Prof Ged Martin follows two young women on their three-wheelers across Havering

Nowadays, we think of tricycles as children’s toys. But in the 1880s, they were popular with adults too.

The modern safety bicycle, chain-driven with two equal-sized wheels, only developed around 1885. Earlier bikes had been cumbersome to ride and difficult to steer.

The front-steering tricycle was invented in 1881: you could use the handlebars to guide the machine. A three-wheeler felt safer, and it suited ladies in long dresses.

By 1884, twenty British companies were manufacturing 120 models.

Queen Victoria bought two tricycles. (She didn’t ride them but believed in supporting British industry.)

Her prime minister, Lord Salisbury, solemnly rode his tricycle across St James’s Park for exercise, followed by a footman who pushed him uphill. He weighed eighteen stone.

Oscar Browning was another tricycle fan. Browning was a bachelor don at Cambridge, and a famous pain in the neck.

Nicknamed “the OB”, he sped around Cambridge’s flat streets at 8 miles an hour. He even toured Europe on his tricycle.

Yet “the OB” still became enormously fat – indeed, so jokers said, obese.

He lobbied influential friends to get him a knighthood. The thought of Sir Oscar was too absurd. He was eventually awarded the OBE.

In 1884, a fashionable ladies’ magazine, The Queen, reported a tricycle expedition by two young ladies.

We don’t know their names, but they were educated and obviously well-off. They lived in smart St John’s Wood, near Lord’s cricket ground.

Their 3-wheelers gave them a freedom that was new for women.

They left home one September morning. Avoiding central London, they chose a roundabout route, through Walthamstow and Snaresbrook, joining the Romford road at Manor Park.

That’s where their problems began. “Owing to heavy traffic, the road as far as Romford is very bad.”

There was no tarmac in those days. With ladylike distaste, they complained of “inequalities of surface, and stones and dust galore”.

Poor road surfaces were tough on tricycles. Cyclists could weave past potholes, but it was harder to manoeuvre a tricycle. With three wheels, the chances of hitting a bump were high.

Solid rubber tyres gave some protection, but the Ilford to Romford stretch of today’s A118 was endured in grim silence.

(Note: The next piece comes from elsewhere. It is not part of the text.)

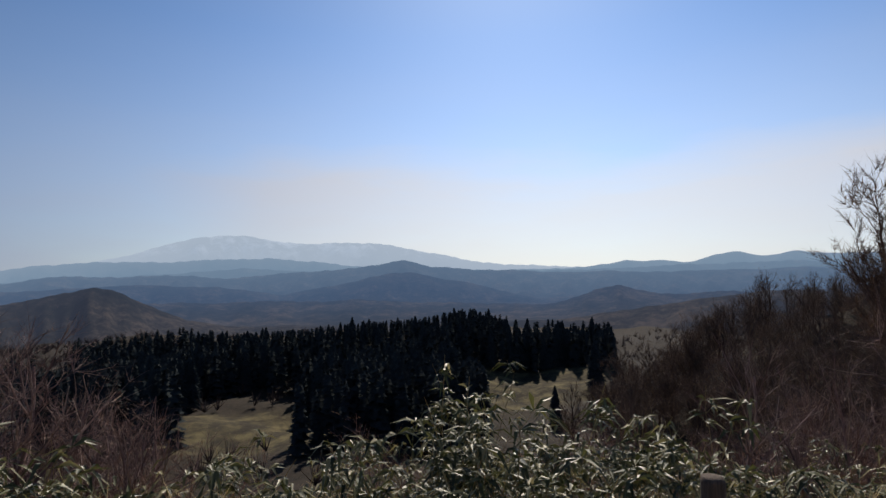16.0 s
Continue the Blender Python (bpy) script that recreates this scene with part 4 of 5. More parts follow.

“About a mile from Romford we became aware, by meeting herds of cattle, that something was going on.”

That “something” was Romford Market, a major centre for the cattle trade.

Expecting “a trying time” among the crowds, the two women resolved not to risk provoking anybody by tinkling their bells, “and rode as fast and quietly as possible”.

To their surprise, “people were much too busy to attend to us”. They survived Romford without a hitch.

Soon, “we found ourselves toiling up Hare Street Hill almost with the road to ourselves”.

This was the section of Main Road from Raphael Park to Balgores Lane. It doesn’t seem very steep today, but its long slope revealed another downside to the tricycle.

The young ladies were proud to own up-to-date models. “Our machines were both very light” – but, even so, each weighed 70 lbs (over 30 kilograms) – four times heavier than a modern bicycle, and hard work on even a slight incline. The highway levelled out around Gallows Corner.

“The road between Romford and Brentwood is very pretty; the surface is good, and in some places it is like riding in an avenue.”

Sad to say, a century of road-widening has mostly removed the stately trees of Gidea Park and Harold Wood.

They took a scenic route home to London, “determined to give the disagreeable Romford Road a wide berth.”

Around Abridge, they even hit six miles an hour!

It’s fun to think of two young ladies in their long skirts, toiling on tricycles through Romford. But, within a few years, the bicycle became king of the roadsters, and only small children rode on three wheels.